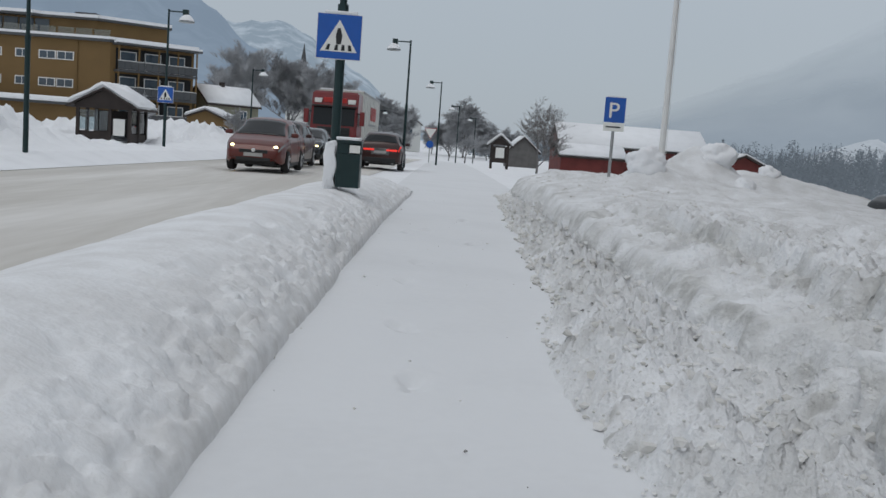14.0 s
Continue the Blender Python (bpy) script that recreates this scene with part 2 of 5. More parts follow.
def sweep(bm, pts, radii, n=8):
    """One closed tube along points, with a radius at each."""
    pts = [Vector(p) for p in pts]
    rings = []
    for i, (p, rad) in enumerate(zip(pts, radii)):
        d = pts[min(i + 1, len(pts) - 1)] - pts[max(i - 1, 0)]
        q = d.to_track_quat("Z", "Y").to_matrix()
        rings.append([bm.verts.new(p + q @ Vector((rad * math.cos(2 * math.pi * k / n), rad * math.sin(2 * math.pi * k / n), 0))) for k in range(n)])
    for u, v in zip(rings, rings[1:]):
        for k in range(n):
            bm.faces.new((u[k], u[(k + 1) % n], v[(k + 1) % n], v[k]))
    bm.faces.new(rings[0][::-1])
    bm.faces.new(rings[-1])
    return bm


def lathe(bm, profile, n=20, m=Matrix()):
    """Turns (radius, height) pairs about the local z axis."""
    rings = [[bm.verts.new(m @ Vector((max(r, 1e-4) * math.cos(2 * math.pi * i / n), max(r, 1e-4) * math.sin(2 * math.pi * i / n), h))) for i in range(n)] for r, h in profile]
    for k in range(len(rings) - 1):
        for i in range(n):
            bm.faces.new((rings[k][i], rings[k][(i + 1) % n], rings[k + 1][(i + 1) % n], rings[k + 1][i]))
    return bm


def prism(bm, pts, axis, lo, hi):
    """Extrudes a polygon of 2D points along an axis."""
    def place(p, q):
        return {"x": (q, p[0], p[1]), "y": (p[0], q, p[1]), "z": (p[0], p[1], q)}[axis]
    a = [bm.verts.new(place(p, lo)) for p in pts]
    b = [bm.verts.new(place(p, hi)) for p in pts]
    n = len(pts)
    for i in range(n):
        bm.faces.new((a[i], a[(i + 1) % n], b[(i + 1) % n], b[i]))
    bm.faces.new(a[::-1])
    bm.faces.new(b)
    bmesh.ops.recalc_face_normals(bm, faces=bm.faces[:])
    return bm


def words(name, text, size, mat, parent, m, depth=0.02, width=None, label=""):
    cu = bpy.data.curves.new(name, "FONT")
    cu.body, cu.size, cu.extrude, cu.align_x = text, size, depth, "LEFT"
    cu.offset = 0.004 * size
    tmp = bpy.data.objects.new(name, cu)
    scene.collection.objects.link(tmp)
    bpy.context.view_layer.update()
    me = bpy.data.meshes.new_from_object(tmp.evaluated_get(bpy.context.evaluated_depsgraph_get()))
    bpy.data.objects.remove(tmp)
    if width:
        xs = [v.co.x for v in me.vertices]
        k, x0 = width / (max(xs) - min(xs)), min(xs)
        for v in me.vertices:
            v.co.x = (v.co.x - x0) * k
    me.materials.clear()
    me.materials.append(mat)
    ob = new(name, me)
    ob.parent = parent
    ob.matrix_basis = m
    if label:
        ob["label"] = label
    return ob


# ---------------------------------------------------------------- noise and ground shape
def vnoise(x, y, seed=0):
    xi, yi = np.floor(x), np.floor(y)
    fx, fy = x - xi, y - yi
    fx, fy = fx * fx * (3 - 2 * fx), fy * fy * (3 - 2 * fy)

    def h(a, b):
        v = np.sin(a * 127.1 + b * 311.7 + seed * 74.7) * 43758.5453
        return v - np.floor(v)
    return (h(xi, yi) * (1 - fx) + h(xi + 1, yi) * fx) * (1 - fy) + (h(xi, yi + 1) * (1 - fx) + h(xi + 1, yi + 1) * fx) * fy


def fbm(x, y, octaves=4, seed=0, gain=0.5):
    s, a, t = 0, 1.0, 0
    for i in range(octaves):
        s = s + a * (vnoise(x * 2 ** i + 17 * i, y * 2 ** i - 9 * i, seed + i) - 0.5)
        t += a
        a *= gain
    return s / t


def level(y):
    """The height of the bare ground, which falls gently ahead."""
    y = np.minimum(y, 170.0)
    return 0.2 - 0.006 * y - 0.00007 * np.maximum(0, y - 40) ** 2


def ease(t):
    t = np.clip(t, 0, 1)
    return t * t * (3 - 2 * t)


def sheet(name, xs, ys, height, mat, shift=None, parent=None, grit=None):
    X, Y = np.meshgrid(np.asarray(xs, float), np.asarray(ys, float))
    Z = height(X, Y)
    if shift is not None:
        X = X + shift(X, Y, Z)
    nx, ny = X.shape[1], X.shape[0]
    co = np.stack([X, Y, Z], -1).reshape(-1, 3)
    i = (np.arange(ny - 1)[:, None] * nx + np.arange(nx - 1)[None, :]).reshape(-1)
    faces = np.stack([i, i + 1, i + nx + 1, i + nx], -1)
    me = bpy.data.meshes.new(name)
    me.vertices.add(len(co))
    me.vertices.foreach_set("co", co.reshape(-1))
    me.loops.add(faces.size)
    me.loops.foreach_set("vertex_index", faces.reshape(-1).astype(np.int32))
    me.polygons.add(len(faces))
    me.polygons.foreach_set("loop_start", np.arange(0, faces.size, 4, dtype=np.int32))
    me.update(calc_edges=True)
    me.validate()
    me.materials.append(mat)
    if grit is not None:
        g = grit(*np.meshgrid(np.asarray(xs, float), np.asarray(ys, float)))
        me.attributes.new("grit", "FLOAT", "POINT").data.foreach_set("value", g.astype(np.float32).reshape(-1))
    me.shade_smooth()
    ob = new(name, me)
    ob.parent = parent
    return ob


def spaced(*stretches):
    """Coordinates from (start, end, step) stretches."""
    out = []
    for a, b, s in stretches:
        out += list(np.arange(a, b - 1e-6, s))
    return out + [stretches[-1][1]]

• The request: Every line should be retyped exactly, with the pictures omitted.

• Response to this task:
14.0 s
Continue the Blender Python (bpy) script that recreates this scene with part 2 of 5. More parts follow.
def sweep(bm, pts, radii, n=8):
    """One closed tube along points, with a radius at each."""
    pts = [Vector(p) for p in pts]
    rings = []
    for i, (p, rad) in enumerate(zip(pts, radii)):
        d = pts[min(i + 1, len(pts) - 1)] - pts[max(i - 1, 0)]
        q = d.to_track_quat("Z", "Y").to_matrix()
        rings.append([bm.verts.new(p + q @ Vector((rad * math.cos(2 * math.pi * k / n), rad * math.sin(2 * math.pi * k / n), 0))) for k in range(n)])
    for u, v in zip(rings, rings[1:]):
        for k in range(n):
            bm.faces.new((u[k], u[(k + 1) % n], v[(k + 1) % n], v[k]))
    bm.faces.new(rings[0][::-1])
    bm.faces.new(rings[-1])
    return bm


def lathe(bm, profile, n=20, m=Matrix()):
    """Turns (radius, height) pairs about the local z axis."""
    rings = [[bm.verts.new(m @ Vector((max(r, 1e-4) * math.cos(2 * math.pi * i / n), max(r, 1e-4) * math.sin(2 * math.pi * i / n), h))) for i in range(n)] for r, h in profile]
    for k in range(len(rings) - 1):
        for i in range(n):
            bm.faces.new((rings[k][i], rings[k][(i + 1) % n], rings[k + 1][(i + 1) % n], rings[k + 1][i]))
    return bm


def prism(bm, pts, axis, lo, hi):
    """Extrudes a polygon of 2D points along an axis."""
    def place(p, q):
        return {"x": (q, p[0], p[1]), "y": (p[0], q, p[1]), "z": (p[0], p[1], q)}[axis]
    a = [bm.verts.new(place(p, lo)) for p in pts]
    b = [bm.verts.new(place(p, hi)) for p in pts]
    n = len(pts)
    for i in range(n):
        bm.faces.new((a[i], a[(i + 1) % n], b[(i + 1) % n], b[i]))
    bm.faces.new(a[::-1])
    bm.faces.new(b)
    bmesh.ops.recalc_face_normals(bm, faces=bm.faces[:])
    return bm


def words(name, text, size, mat, parent, m, depth=0.02, width=None, label=""):
    cu = bpy.data.curves.new(name, "FONT")
    cu.body, cu.size, cu.extrude, cu.align_x = text, size, depth, "LEFT"
    cu.offset = 0.004 * size
    tmp = bpy.data.objects.new(name, cu)
    scene.collection.objects.link(tmp)
    bpy.context.view_layer.update()
    me = bpy.data.meshes.new_from_object(tmp.evaluated_get(bpy.context.evaluated_depsgraph_get()))
    bpy.data.objects.remove(tmp)
    if width:
        xs = [v.co.x for v in me.vertices]
        k, x0 = width / (max(xs) - min(xs)), min(xs)
        for v in me.vertices:
            v.co.x = (v.co.x - x0) * k
    me.materials.clear()
    me.materials.append(mat)
    ob = new(name, me)
    ob.parent = parent
    ob.matrix_basis = m
    if label:
        ob["label"] = label
    return ob


# ---------------------------------------------------------------- noise and ground shape
def vnoise(x, y, seed=0):
    xi, yi = np.floor(x), np.floor(y)
    fx, fy = x - xi, y - yi
    fx, fy = fx * fx * (3 - 2 * fx), fy * fy * (3 - 2 * fy)

    def h(a, b):
        v = np.sin(a * 127.1 + b * 311.7 + seed * 74.7) * 43758.5453
        return v - np.floor(v)
    return (h(xi, yi) * (1 - fx) + h(xi + 1, yi) * fx) * (1 - fy) + (h(xi, yi + 1) * (1 - fx) + h(xi + 1, yi + 1) * fx) * fy


def fbm(x, y, octaves=4, seed=0, gain=0.5):
    s, a, t = 0, 1.0, 0
    for i in range(octaves):
        s = s + a * (vnoise(x * 2 ** i + 17 * i, y * 2 ** i - 9 * i, seed + i) - 0.5)
        t += a
        a *= gain
    return s / t


def level(y):
    """The height of the bare ground, which falls gently ahead."""
    y = np.minimum(y, 170.0)
    return 0.2 - 0.006 * y - 0.00007 * np.maximum(0, y - 40) ** 2


def ease(t):
    t = np.clip(t, 0, 1)
    return t * t * (3 - 2 * t)


def sheet(name, xs, ys, height, mat, shift=None, parent=None, grit=None):
    X, Y = np.meshgrid(np.asarray(xs, float), np.asarray(ys, float))
    Z = height(X, Y)
    if shift is not None:
        X = X + shift(X, Y, Z)
    nx, ny = X.shape[1], X.shape[0]
    co = np.stack([X, Y, Z], -1).reshape(-1, 3)
    i = (np.arange(ny - 1)[:, None] * nx + np.arange(nx - 1)[None, :]).reshape(-1)
    faces = np.stack([i, i + 1, i + nx + 1, i + nx], -1)
    me = bpy.data.meshes.new(name)
    me.vertices.add(len(co))
    me.vertices.foreach_set("co", co.reshape(-1))
    me.loops.add(faces.size)
    me.loops.foreach_set("vertex_index", faces.reshape(-1).astype(np.int32))
    me.polygons.add(len(faces))
    me.polygons.foreach_set("loop_start", np.arange(0, faces.size, 4, dtype=np.int32))
    me.update(calc_edges=True)
    me.validate()
    me.materials.append(mat)
    if grit is not None:
        g = grit(*np.meshgrid(np.asarray(xs, float), np.asarray(ys, float)))
        me.attributes.new("grit", "FLOAT", "POINT").data.foreach_set("value", g.astype(np.float32).reshape(-1))
    me.shade_smooth()
    ob = new(name, me)
    ob.parent = parent
    return ob


def spaced(*stretches):
    """Coordinates from (start, end, step) stretches."""
    out = []
    for a, b, s in stretches:
        out += list(np.arange(a, b - 1e-6, s))
    return out + [stretches[-1][1]]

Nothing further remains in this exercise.